Nevertheless, the John Lewis model invites us to question the notion that a company’s prime purpose is to maximise shareholder value. In his Demos pamphlet, Reinventing the Firm, Will Davies asks how we can use the uncertainty generated by the economic crisis to look at how companies can meet social and political as well as economic goals. This is not just about mutuals and co-ops. We are already seeing a gulf opening. On one side are old-style, top-down companies that can only cut and cut in response to the downturn, piling more work and resentment on to those remaining, Then there is a new breed of company that operates on the premise that if it puts its “internal customers” (ie, the employees) first, they will motivate themselves to perform.

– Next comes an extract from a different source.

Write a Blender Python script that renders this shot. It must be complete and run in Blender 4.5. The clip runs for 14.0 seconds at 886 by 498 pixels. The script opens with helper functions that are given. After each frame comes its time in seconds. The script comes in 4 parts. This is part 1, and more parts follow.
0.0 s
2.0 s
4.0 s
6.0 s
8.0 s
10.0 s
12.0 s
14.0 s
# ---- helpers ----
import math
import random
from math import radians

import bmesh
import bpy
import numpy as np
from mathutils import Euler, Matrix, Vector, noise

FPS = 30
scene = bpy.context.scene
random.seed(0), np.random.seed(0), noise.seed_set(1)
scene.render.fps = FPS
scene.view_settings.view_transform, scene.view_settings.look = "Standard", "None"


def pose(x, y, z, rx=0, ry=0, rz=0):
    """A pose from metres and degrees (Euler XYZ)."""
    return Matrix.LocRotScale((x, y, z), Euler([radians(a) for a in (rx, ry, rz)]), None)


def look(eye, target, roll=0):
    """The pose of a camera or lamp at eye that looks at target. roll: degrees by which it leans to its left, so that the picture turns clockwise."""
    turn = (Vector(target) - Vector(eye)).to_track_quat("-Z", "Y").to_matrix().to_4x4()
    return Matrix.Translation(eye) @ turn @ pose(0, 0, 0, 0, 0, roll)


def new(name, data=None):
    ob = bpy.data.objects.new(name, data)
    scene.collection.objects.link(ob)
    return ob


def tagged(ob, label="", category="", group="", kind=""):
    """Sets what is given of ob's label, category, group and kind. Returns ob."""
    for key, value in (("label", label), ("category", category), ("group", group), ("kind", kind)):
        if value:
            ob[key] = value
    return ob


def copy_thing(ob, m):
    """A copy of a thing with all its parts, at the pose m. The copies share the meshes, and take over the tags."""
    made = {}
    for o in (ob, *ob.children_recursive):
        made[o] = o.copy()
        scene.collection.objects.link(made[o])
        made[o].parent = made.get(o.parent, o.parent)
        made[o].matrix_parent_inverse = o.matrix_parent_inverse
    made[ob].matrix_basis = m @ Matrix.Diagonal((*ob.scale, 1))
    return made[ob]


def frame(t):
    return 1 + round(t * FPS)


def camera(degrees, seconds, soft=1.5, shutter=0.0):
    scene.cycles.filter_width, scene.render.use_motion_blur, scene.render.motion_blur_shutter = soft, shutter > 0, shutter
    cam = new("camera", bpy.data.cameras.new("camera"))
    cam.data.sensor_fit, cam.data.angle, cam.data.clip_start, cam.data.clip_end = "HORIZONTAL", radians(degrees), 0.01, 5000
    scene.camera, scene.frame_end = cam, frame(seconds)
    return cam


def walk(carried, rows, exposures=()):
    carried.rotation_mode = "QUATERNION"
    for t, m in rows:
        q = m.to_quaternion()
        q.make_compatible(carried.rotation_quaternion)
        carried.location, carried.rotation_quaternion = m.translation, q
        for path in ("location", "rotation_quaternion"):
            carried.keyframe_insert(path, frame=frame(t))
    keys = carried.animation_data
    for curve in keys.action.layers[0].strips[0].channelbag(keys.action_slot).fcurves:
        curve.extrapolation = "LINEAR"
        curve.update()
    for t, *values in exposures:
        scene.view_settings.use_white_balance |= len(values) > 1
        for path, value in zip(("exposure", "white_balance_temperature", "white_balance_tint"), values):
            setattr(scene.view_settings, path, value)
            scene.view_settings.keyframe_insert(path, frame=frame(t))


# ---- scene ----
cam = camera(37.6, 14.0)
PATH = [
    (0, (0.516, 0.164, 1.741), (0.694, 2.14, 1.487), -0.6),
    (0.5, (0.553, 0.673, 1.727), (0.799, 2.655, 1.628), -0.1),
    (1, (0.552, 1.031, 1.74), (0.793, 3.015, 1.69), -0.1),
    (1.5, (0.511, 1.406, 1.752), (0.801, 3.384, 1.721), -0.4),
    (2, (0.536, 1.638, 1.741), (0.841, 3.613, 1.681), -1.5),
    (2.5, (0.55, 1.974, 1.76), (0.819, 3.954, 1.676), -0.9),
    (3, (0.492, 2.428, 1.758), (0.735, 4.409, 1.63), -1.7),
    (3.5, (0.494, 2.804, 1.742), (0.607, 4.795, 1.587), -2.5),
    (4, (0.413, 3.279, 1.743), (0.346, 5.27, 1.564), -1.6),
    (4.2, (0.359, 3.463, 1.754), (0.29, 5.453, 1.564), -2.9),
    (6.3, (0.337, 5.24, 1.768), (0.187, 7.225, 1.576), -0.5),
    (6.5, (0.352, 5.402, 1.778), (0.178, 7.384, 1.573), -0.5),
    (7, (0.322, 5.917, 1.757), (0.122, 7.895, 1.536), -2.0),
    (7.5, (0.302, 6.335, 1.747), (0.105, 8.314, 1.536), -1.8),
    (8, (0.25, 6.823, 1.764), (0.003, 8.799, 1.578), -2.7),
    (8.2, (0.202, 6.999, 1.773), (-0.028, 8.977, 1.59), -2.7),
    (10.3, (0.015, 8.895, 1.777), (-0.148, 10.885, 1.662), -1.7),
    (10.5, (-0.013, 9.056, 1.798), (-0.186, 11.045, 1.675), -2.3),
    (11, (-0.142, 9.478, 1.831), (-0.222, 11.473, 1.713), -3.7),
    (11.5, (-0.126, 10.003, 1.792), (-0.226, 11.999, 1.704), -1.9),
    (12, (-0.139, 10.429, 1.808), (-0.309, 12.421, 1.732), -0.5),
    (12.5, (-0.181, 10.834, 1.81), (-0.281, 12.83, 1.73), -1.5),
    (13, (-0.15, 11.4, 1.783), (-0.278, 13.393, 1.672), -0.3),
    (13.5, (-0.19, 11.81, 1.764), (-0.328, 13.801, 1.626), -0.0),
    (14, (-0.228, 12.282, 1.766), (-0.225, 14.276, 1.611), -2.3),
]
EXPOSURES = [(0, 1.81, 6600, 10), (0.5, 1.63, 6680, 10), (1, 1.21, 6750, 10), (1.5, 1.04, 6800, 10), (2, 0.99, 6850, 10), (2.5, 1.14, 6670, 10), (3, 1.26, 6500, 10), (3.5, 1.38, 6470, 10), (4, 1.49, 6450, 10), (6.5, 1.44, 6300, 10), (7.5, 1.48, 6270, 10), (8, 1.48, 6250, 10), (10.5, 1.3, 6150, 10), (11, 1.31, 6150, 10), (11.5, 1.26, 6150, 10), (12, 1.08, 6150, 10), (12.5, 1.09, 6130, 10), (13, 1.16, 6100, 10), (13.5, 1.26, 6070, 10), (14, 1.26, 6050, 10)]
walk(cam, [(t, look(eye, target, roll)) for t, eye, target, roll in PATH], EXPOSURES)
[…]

Companies who look after their people don’t always pay the best wages but they inspire intense loyalty by making them feel wanted. My older daughter is lucky enough to work for a company (advertising agency DDB) that appears among Britain’s top 100 employers. On “perk-up Fridays”, the company lays on surprise treats that have ranged from Indian head massage sessions to fairy cakes.

When the MD got tickets for the England v Egypt football friendly, he offered them to whichever employee came up with the weirdest fact about Egypt. When it snowed, everyone was ordered outside to make snowmen. They treat my girl like a priceless asset and she responds by willingly doing many hours of unpaid overtime. How many companies can boast such a virtuous circle?